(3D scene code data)
--

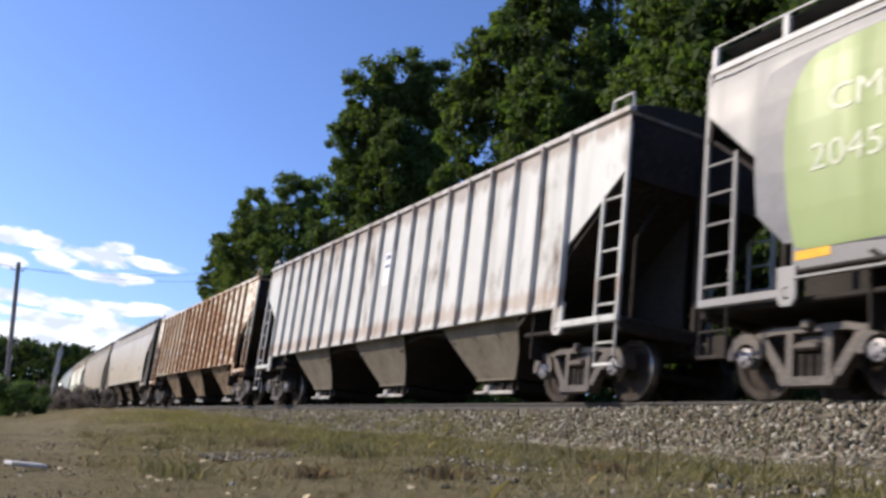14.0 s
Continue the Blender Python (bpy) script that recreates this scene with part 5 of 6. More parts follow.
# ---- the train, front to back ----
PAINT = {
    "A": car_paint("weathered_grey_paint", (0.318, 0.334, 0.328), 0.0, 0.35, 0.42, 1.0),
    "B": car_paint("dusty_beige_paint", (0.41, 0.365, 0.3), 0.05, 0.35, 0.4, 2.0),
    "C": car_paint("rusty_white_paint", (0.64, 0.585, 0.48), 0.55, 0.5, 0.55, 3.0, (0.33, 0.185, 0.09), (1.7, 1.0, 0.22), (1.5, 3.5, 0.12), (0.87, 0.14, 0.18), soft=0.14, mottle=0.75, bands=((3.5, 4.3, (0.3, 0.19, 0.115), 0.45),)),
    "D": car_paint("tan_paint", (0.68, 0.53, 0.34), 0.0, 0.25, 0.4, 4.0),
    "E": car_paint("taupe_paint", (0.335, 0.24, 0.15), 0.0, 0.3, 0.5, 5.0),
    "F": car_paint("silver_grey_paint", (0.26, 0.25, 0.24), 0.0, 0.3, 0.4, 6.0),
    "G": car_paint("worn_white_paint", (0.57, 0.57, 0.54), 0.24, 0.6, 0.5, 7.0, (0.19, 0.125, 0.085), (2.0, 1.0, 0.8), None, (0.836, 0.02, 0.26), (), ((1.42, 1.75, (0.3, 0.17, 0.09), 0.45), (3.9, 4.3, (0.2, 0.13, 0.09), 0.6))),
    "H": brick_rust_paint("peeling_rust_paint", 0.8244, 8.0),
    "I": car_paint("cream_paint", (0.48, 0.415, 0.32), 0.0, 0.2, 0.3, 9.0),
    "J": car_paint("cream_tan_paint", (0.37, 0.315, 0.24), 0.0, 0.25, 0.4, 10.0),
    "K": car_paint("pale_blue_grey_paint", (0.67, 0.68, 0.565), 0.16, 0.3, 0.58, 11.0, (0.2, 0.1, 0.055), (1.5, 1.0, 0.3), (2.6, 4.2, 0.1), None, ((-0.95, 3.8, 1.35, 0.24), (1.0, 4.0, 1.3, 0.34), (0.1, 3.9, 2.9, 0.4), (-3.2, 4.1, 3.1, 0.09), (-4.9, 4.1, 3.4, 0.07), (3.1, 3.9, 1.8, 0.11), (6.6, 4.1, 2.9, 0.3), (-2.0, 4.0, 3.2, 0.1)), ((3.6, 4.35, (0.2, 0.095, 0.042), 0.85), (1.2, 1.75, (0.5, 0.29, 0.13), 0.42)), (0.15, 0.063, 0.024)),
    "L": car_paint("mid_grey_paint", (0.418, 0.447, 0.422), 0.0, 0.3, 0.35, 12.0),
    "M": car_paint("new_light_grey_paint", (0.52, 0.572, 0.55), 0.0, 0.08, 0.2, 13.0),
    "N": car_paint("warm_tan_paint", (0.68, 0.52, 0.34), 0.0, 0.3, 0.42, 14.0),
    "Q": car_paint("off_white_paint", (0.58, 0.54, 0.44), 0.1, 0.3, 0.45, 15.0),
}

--

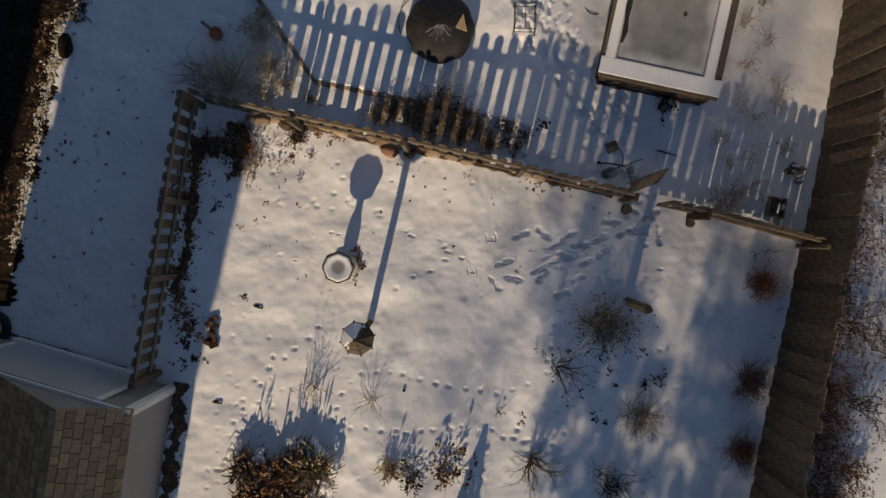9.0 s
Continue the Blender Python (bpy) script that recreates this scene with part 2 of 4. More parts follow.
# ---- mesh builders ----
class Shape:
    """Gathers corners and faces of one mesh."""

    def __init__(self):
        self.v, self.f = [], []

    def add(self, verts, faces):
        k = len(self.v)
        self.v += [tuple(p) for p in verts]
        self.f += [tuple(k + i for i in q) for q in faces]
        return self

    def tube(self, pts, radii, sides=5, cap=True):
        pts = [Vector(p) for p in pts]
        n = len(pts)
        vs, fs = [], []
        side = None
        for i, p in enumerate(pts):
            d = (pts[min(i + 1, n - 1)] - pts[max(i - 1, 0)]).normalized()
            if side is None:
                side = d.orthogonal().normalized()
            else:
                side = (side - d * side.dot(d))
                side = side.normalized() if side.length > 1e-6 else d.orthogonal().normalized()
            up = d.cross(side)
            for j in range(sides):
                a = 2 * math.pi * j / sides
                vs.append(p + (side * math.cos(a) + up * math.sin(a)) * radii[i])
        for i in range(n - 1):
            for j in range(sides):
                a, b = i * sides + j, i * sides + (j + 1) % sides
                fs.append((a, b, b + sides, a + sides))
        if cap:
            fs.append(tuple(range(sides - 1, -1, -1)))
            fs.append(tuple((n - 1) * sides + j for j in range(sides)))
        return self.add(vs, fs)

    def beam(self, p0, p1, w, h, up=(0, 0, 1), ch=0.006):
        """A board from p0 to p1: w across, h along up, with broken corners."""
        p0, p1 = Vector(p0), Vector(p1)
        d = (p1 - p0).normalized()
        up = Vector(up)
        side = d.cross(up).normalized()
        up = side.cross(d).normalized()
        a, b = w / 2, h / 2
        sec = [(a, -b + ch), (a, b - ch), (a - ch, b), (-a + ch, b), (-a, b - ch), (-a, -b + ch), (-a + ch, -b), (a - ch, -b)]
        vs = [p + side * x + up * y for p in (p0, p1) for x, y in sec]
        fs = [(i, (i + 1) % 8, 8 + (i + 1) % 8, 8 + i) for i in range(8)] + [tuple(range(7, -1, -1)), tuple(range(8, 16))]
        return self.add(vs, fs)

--

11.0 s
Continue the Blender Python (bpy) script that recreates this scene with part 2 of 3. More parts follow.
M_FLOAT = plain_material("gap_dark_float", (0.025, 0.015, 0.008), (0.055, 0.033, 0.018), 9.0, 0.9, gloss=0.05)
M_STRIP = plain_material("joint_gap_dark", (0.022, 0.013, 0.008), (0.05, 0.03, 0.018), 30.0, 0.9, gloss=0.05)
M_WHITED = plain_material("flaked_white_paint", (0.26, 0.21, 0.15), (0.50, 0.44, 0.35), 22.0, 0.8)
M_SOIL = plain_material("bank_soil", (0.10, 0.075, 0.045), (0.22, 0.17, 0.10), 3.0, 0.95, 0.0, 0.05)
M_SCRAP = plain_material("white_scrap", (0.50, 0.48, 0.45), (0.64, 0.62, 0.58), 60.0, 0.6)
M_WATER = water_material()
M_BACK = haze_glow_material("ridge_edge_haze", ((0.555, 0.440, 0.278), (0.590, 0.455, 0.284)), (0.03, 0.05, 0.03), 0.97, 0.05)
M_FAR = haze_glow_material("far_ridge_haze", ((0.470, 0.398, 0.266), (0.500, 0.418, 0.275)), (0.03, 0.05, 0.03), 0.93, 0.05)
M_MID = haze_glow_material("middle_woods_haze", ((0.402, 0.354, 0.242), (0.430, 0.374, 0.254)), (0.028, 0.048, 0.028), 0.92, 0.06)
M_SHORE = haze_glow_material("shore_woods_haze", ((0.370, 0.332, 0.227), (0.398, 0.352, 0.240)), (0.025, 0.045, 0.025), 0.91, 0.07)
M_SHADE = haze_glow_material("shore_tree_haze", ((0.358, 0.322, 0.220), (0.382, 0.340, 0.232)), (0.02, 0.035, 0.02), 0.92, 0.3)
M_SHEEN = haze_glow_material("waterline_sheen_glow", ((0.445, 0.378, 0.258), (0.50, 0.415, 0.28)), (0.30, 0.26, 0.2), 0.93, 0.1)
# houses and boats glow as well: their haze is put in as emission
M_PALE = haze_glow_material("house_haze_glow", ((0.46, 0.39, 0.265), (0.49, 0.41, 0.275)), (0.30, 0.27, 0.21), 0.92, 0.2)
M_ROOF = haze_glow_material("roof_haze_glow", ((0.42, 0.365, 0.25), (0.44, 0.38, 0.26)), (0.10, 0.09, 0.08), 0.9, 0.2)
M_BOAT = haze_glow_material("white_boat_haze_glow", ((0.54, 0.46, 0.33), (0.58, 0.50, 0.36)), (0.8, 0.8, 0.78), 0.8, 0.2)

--

**Work to complete:** Repeat word for word the lines from the line with "3. More parts follow." to the line with "0.78), 0.8, 0.2)", both lines included.

**Task result:**
Continue the Blender Python (bpy) script that recreates this scene with part 2 of 3. More parts follow.
M_FLOAT = plain_material("gap_dark_float", (0.025, 0.015, 0.008), (0.055, 0.033, 0.018), 9.0, 0.9, gloss=0.05)
M_STRIP = plain_material("joint_gap_dark", (0.022, 0.013, 0.008), (0.05, 0.03, 0.018), 30.0, 0.9, gloss=0.05)
M_WHITED = plain_material("flaked_white_paint", (0.26, 0.21, 0.15), (0.50, 0.44, 0.35), 22.0, 0.8)
M_SOIL = plain_material("bank_soil", (0.10, 0.075, 0.045), (0.22, 0.17, 0.10), 3.0, 0.95, 0.0, 0.05)
M_SCRAP = plain_material("white_scrap", (0.50, 0.48, 0.45), (0.64, 0.62, 0.58), 60.0, 0.6)
M_WATER = water_material()
M_BACK = haze_glow_material("ridge_edge_haze", ((0.555, 0.440, 0.278), (0.590, 0.455, 0.284)), (0.03, 0.05, 0.03), 0.97, 0.05)
M_FAR = haze_glow_material("far_ridge_haze", ((0.470, 0.398, 0.266), (0.500, 0.418, 0.275)), (0.03, 0.05, 0.03), 0.93, 0.05)
M_MID = haze_glow_material("middle_woods_haze", ((0.402, 0.354, 0.242), (0.430, 0.374, 0.254)), (0.028, 0.048, 0.028), 0.92, 0.06)
M_SHORE = haze_glow_material("shore_woods_haze", ((0.370, 0.332, 0.227), (0.398, 0.352, 0.240)), (0.025, 0.045, 0.025), 0.91, 0.07)
M_SHADE = haze_glow_material("shore_tree_haze", ((0.358, 0.322, 0.220), (0.382, 0.340, 0.232)), (0.02, 0.035, 0.02), 0.92, 0.3)
M_SHEEN = haze_glow_material("waterline_sheen_glow", ((0.445, 0.378, 0.258), (0.50, 0.415, 0.28)), (0.30, 0.26, 0.2), 0.93, 0.1)
# houses and boats glow as well: their haze is put in as emission
M_PALE = haze_glow_material("house_haze_glow", ((0.46, 0.39, 0.265), (0.49, 0.41, 0.275)), (0.30, 0.27, 0.21), 0.92, 0.2)
M_ROOF = haze_glow_material("roof_haze_glow", ((0.42, 0.365, 0.25), (0.44, 0.38, 0.26)), (0.10, 0.09, 0.08), 0.9, 0.2)
M_BOAT = haze_glow_material("white_boat_haze_glow", ((0.54, 0.46, 0.33), (0.58, 0.50, 0.36)), (0.8, 0.8, 0.78), 0.8, 0.2)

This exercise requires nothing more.